Sometimes for technical reasons you can record the data in multiple sessions, but for the analysis and visualization you want to concatenate these sequences. For this, create a config and experiment object for all recordings except the first one, using the run = False
and the samples = True
parameters:
plugy_config_ii = config.PlugyConfig(
pmt_file = 'cycle_II_wo adaptor/Exp54_cycle_II_1.txt',
seq_file = 'sequence_9_drugs_and_pos_neg_Ctr.csv',
channel_file = 'Channel_9_drugs_and_pos_neg_Ctr.csv',
auto_detect_cycles = True,
peak_max_width = 2.5,
ignore_qc_result = True,
normalize_using_control = True,
readout_analysis_column = 'readout_per_control_z_score',
figure_export_file_type = 'png',
# we don't want to run the entire thing
run = False,
# but want to run until sample detection
samples = True,
)
plugy_config_iii = config.PlugyConfig(
pmt_file = 'cycle_III_with adaptor_Not good/Exp54_cycle_III.txt',
seq_file = 'sequence_9_drugs_and_pos_neg_Ctr.csv',
channel_file = 'Channel_9_drugs_and_pos_neg_Ctr.csv',
auto_detect_cycles = True,
peak_max_width = 7,
ignore_qc_result = True,
normalize_using_control = True,
readout_analysis_column = 'readout_per_control_z_score',
figure_export_file_type = 'png',
# we don't want to run the entire thing
run = False,
# but want to run until sample detection
samples = True,
)
plug_exp_ii = exp.PlugExperiment(plugy_config_ii)

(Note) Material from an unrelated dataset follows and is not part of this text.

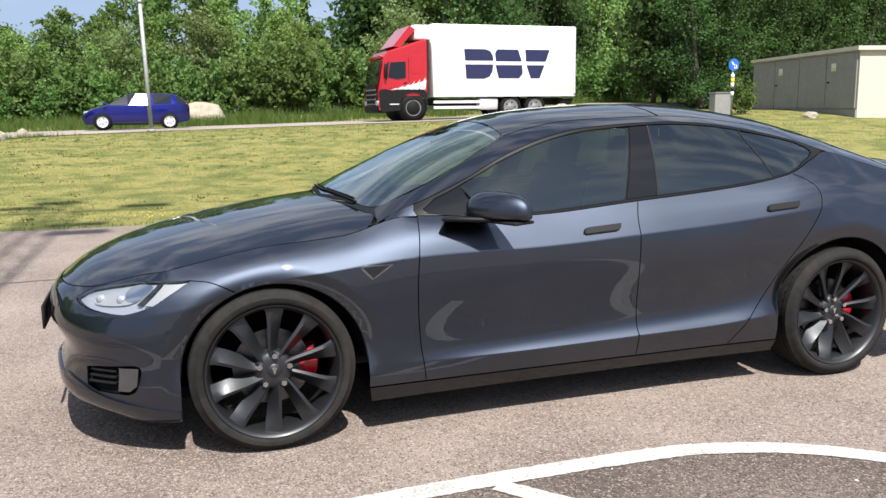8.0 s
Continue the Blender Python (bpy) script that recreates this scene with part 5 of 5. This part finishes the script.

plug_exp_iii = exp.PlugExperiment(plugy_config_iii)
Finally, create a config and an experiment for the first recording, and provide all the subsequent experiment objects in the append
parameter.
plugy_config = config.PlugyConfig(
pmt_file = 'cycle I wo adaptor/exp54_cycle_I.txt',
seq_file = 'sequence_9_drugs_and_pos_neg_Ctr.csv',
channel_file = 'Channel_9_drugs_and_pos_neg_Ctr.csv',
auto_detect_cycles = True,
peak_max_width = 2.5,
ignore_qc_result = True,
normalize_using_control = True,
readout_analysis_column = 'readout_per_control_z_score',
figure_export_file_type = 'png',
# we want to merge these 2,
# appending them to the end of the first one:
append = (plug_exp_ii, plug_exp_iii),
)
plug_exp = exp.PlugExperiment(plugy_config)
As you see, we ended up with 3 cycles from the three acquisition sessions. All the data has been combined together in the data frames of the last object:
plug_exp.plug_data.sample_df
By default plugy
saves the figures into the results
directory. You can provide a different directory by the results_base_dir
option. At each subsequent run in the same working directory, the figures will be overwritten. If you want to keep the old figures and create new directories, you can use the option result_subdirs = True
. If you want to add a timestamp to these directory names, add the option timestamp_result_subdirs = True
. Before version 0.5.0 this was the default behaviour.